<<<<
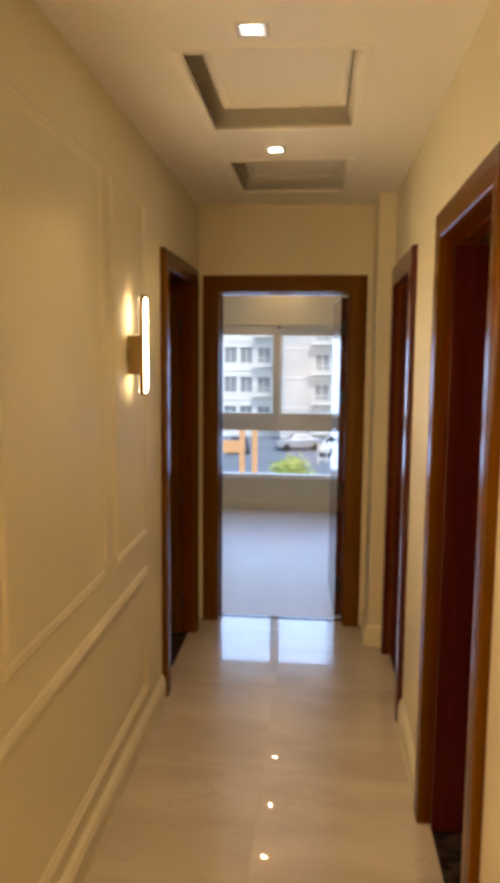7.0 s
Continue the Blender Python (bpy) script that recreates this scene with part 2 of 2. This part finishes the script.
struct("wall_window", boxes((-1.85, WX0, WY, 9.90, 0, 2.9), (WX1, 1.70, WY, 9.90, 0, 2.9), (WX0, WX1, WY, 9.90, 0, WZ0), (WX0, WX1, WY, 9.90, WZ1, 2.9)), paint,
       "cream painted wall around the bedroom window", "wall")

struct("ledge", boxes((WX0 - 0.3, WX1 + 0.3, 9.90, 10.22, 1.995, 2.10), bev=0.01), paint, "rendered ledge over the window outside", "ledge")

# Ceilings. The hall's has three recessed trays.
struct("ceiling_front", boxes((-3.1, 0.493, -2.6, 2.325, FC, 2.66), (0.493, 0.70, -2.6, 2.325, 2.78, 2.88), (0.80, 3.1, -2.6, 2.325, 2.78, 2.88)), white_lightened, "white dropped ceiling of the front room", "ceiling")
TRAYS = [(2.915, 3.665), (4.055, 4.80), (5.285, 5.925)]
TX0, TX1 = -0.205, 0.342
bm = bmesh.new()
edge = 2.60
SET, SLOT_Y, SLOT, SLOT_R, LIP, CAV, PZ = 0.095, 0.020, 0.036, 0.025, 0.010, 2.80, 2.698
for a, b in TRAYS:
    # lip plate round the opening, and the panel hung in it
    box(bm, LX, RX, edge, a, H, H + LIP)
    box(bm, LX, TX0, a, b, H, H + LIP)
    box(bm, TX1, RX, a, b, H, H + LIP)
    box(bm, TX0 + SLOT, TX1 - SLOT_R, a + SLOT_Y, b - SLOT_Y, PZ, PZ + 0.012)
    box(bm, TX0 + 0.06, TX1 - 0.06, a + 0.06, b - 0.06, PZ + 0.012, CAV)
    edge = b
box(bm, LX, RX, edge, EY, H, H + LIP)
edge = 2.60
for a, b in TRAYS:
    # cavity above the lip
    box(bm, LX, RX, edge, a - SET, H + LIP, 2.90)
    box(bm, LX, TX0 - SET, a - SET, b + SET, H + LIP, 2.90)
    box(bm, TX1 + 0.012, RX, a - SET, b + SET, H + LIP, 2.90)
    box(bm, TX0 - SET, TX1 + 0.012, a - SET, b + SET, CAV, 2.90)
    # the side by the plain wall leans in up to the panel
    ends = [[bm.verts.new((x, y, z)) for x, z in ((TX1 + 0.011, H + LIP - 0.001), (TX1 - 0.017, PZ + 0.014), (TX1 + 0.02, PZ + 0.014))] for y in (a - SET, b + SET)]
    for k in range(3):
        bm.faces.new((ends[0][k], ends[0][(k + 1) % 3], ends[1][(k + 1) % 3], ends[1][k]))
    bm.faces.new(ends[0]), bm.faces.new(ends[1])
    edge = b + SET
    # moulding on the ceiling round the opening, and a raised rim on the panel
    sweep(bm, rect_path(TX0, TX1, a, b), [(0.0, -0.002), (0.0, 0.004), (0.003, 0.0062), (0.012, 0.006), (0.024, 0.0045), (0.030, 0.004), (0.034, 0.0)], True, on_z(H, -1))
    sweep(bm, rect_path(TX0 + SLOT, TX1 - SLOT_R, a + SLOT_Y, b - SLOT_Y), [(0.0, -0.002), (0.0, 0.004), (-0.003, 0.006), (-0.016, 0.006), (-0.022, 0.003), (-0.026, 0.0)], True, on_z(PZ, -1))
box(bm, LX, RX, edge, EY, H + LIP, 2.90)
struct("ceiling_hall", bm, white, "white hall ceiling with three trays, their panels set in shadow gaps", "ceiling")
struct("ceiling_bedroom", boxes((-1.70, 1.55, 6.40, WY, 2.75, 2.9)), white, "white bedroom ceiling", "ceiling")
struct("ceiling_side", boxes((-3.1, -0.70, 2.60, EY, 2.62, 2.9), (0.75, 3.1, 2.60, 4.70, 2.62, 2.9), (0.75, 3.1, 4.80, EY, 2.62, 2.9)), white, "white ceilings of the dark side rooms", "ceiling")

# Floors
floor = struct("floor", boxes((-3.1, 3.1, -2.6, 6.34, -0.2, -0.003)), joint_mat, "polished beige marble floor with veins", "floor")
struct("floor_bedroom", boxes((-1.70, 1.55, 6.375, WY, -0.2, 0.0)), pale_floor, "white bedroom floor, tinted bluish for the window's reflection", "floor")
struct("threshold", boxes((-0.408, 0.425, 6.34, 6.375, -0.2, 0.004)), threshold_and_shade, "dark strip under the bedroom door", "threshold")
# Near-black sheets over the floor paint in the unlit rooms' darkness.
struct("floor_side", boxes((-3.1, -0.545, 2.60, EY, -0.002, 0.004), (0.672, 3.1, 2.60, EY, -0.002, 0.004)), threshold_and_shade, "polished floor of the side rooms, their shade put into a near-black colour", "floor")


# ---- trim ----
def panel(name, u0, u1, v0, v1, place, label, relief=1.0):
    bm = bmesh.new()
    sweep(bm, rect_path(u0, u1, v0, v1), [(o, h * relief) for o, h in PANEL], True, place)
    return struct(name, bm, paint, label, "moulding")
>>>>
— The problem —
Write out each line of the listing above, exactly, from its first line to the line holding "ledge over the", inclusive. Skip the pictures.

— Written answer —
7.0 s
Continue the Blender Python (bpy) script that recreates this scene with part 2 of 2. This part finishes the script.
struct("wall_window", boxes((-1.85, WX0, WY, 9.90, 0, 2.9), (WX1, 1.70, WY, 9.90, 0, 2.9), (WX0, WX1, WY, 9.90, 0, WZ0), (WX0, WX1, WY, 9.90, WZ1, 2.9)), paint,
       "cream painted wall around the bedroom window", "wall")

struct("ledge", boxes((WX0 - 0.3, WX1 + 0.3, 9.90, 10.22, 1.995, 2.10), bev=0.01), paint, "rendered ledge over the window outside", "ledge")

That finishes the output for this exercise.